Another metaphor that I like is that we inhabit a collapsing building. It is falling apart all around us and there is nothing we can do to stop it. It is of course good to carry steel tumblers everywhere and not use paper cups or plastic straws (or, like me, travel in 3-tier sleeper compartments even when it is very very uncomfortable) but we should not fall into the trap of thinking that this is going to ‘save’ the world or is going to inspire other people to imitate our strange ways. In that respect, almost everyone is much smarter than us. 🙂

In conclusion I want to say that when we – (a) lighten up about our mission of changing the world and (b) see that, like the song says, ‘anand srot beha raha par tu udaas hai, ascharya hai jal mein rehake bhi machli ko pyaas hai’ – then we may find that everything is all right with the world and it is we who were holding the wrong end of the stick. My intention is to make you smile, but if you find yourself becoming angry, please read the first paragraph above again and delete paras 2, 3, 4 and 5 from your random access memory.

With much love and respect to all of you, Arun.

Ghar Wapsi

(The following is extracted from a long note Pawanji wrote on the SIDH WhatsApp group)

Since 2014, a sharp divide has emerged in the Bharatiya samaj. No, I am not talking of the Hindu-Muslim, or the caste, or the rich-poor or the North-South divides. In the context of power, the only divide of significance in our country has been between the minority of ruling elites—the tiny percentage of our population steeped in modern/ western values and completely alienated from their cultural and civilizational roots—and the vast majority of the dis-empowered ordinary Bharatiyas. All other divisions are dwarfed in front of this one and if this divide can be bridged then other divisions will get consumed and become redundant.

Different governments have come and gone, even the Britishers came and were sent back, but this alienated minority always managed to remain close to the centres of power. After independence Nehru and his Congress with the backing of powerful international forces made sure that all four pillars of (modern) democracy remained firmly in the grip of this alienated minority. This status quo got so deeply entrenched in the system that, over time, even the dis-empowered majority started believing that to be part of the power structure, one had to renounce one’s roots and adopt the value systems of the ruling elite.

It is the good fortune of this country that, for the first time after independence, in 2014 a crack finally appeared in one of the pillars of democracy—the legislature. We have had non-congress governments in the past, in 1977, 1989 (V.P. SIngh), 1990-91 (Chandrashekhar), 1998 (Atal Bihari Bajpai) but the changes they brought in were cosmetic. The order of the ruling elites was not shaken by any of them. But the change since 2014 is unlike any other, it is monumental. It has unleashed a dormant energy that was suffocating for centuries. It will be a mistake to see this change merely from a short term political lens.

This change has silently ignited something powerful in the majority still connected with their civilizational roots. It is something similar to the experience of Sri Hanuman when the wise Jamvant awakened him to realize his hidden powers. After a long time, our ordinary people are sensing freedom and the joy of breathing freely.
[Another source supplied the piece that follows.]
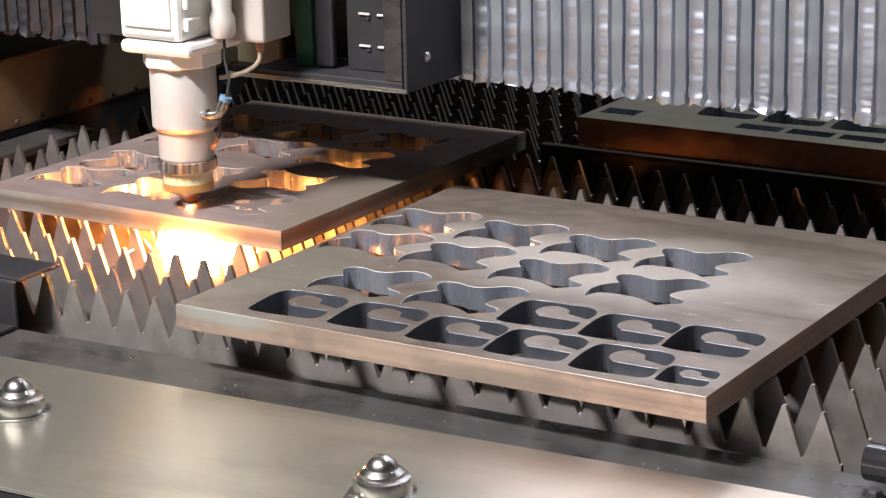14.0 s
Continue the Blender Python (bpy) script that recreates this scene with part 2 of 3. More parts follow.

This has suddenly given them confidence to value and appreciate themselves and their ways and not feel diffident and ashamed about themselves.

It is a major disruption. The alienated elite are extremely uneasy and unable to fathom the change. If they wish to make sense of the civilizational churning that is happening they will have to look, not outside (as they are used to), but deep within themselves. In this process of self-examination they will be required to see themselves dispassionately, almost like one is required to observe one’s thoughts and feelings during meditation. And this is not going to be easy. Most of them will back off and revert to their old ways of ignoring reality and putting all their energies in creating the same old world they have been so comfortable with.

But those few like us who are neither there nor here, those who have also been a part of that elite power structure from time to time and have enjoyed its fruits, but by some quirk of fortune have also remained connected with the roots of this great civilization, may go through this yagna and come out purified. We may realize that all the various masks we were wearing all these years, trying to belong to that false but rarefied atmosphere of the power elite were so unnecessary and so burdensome. This is the time of praayshchita (atonement) for us, paving the way for our ghar wapsi – coming home. Ghar wapsi to being able to relate to the majority, our long lost brothers and sisters, to appreciate their ways and their greatness, to appreciate the greatness of our civilization.

This is a period of great churning the likes of which is rarely seen, even in centuries, and this change is happening not just in Bharat but all over the world. 2014 has been a watershed year unleashing an amazing energy residing in our ordinary people who are able to, for the first time, find a voice, a space for themselves. Be it Kashi Vishwanath, Mahaakaal, installation of Netaji’s statue on Kartavya Path and now this great event of Ram Mandir, these events need to be seen as major milestones in a process of civilizational resurgence.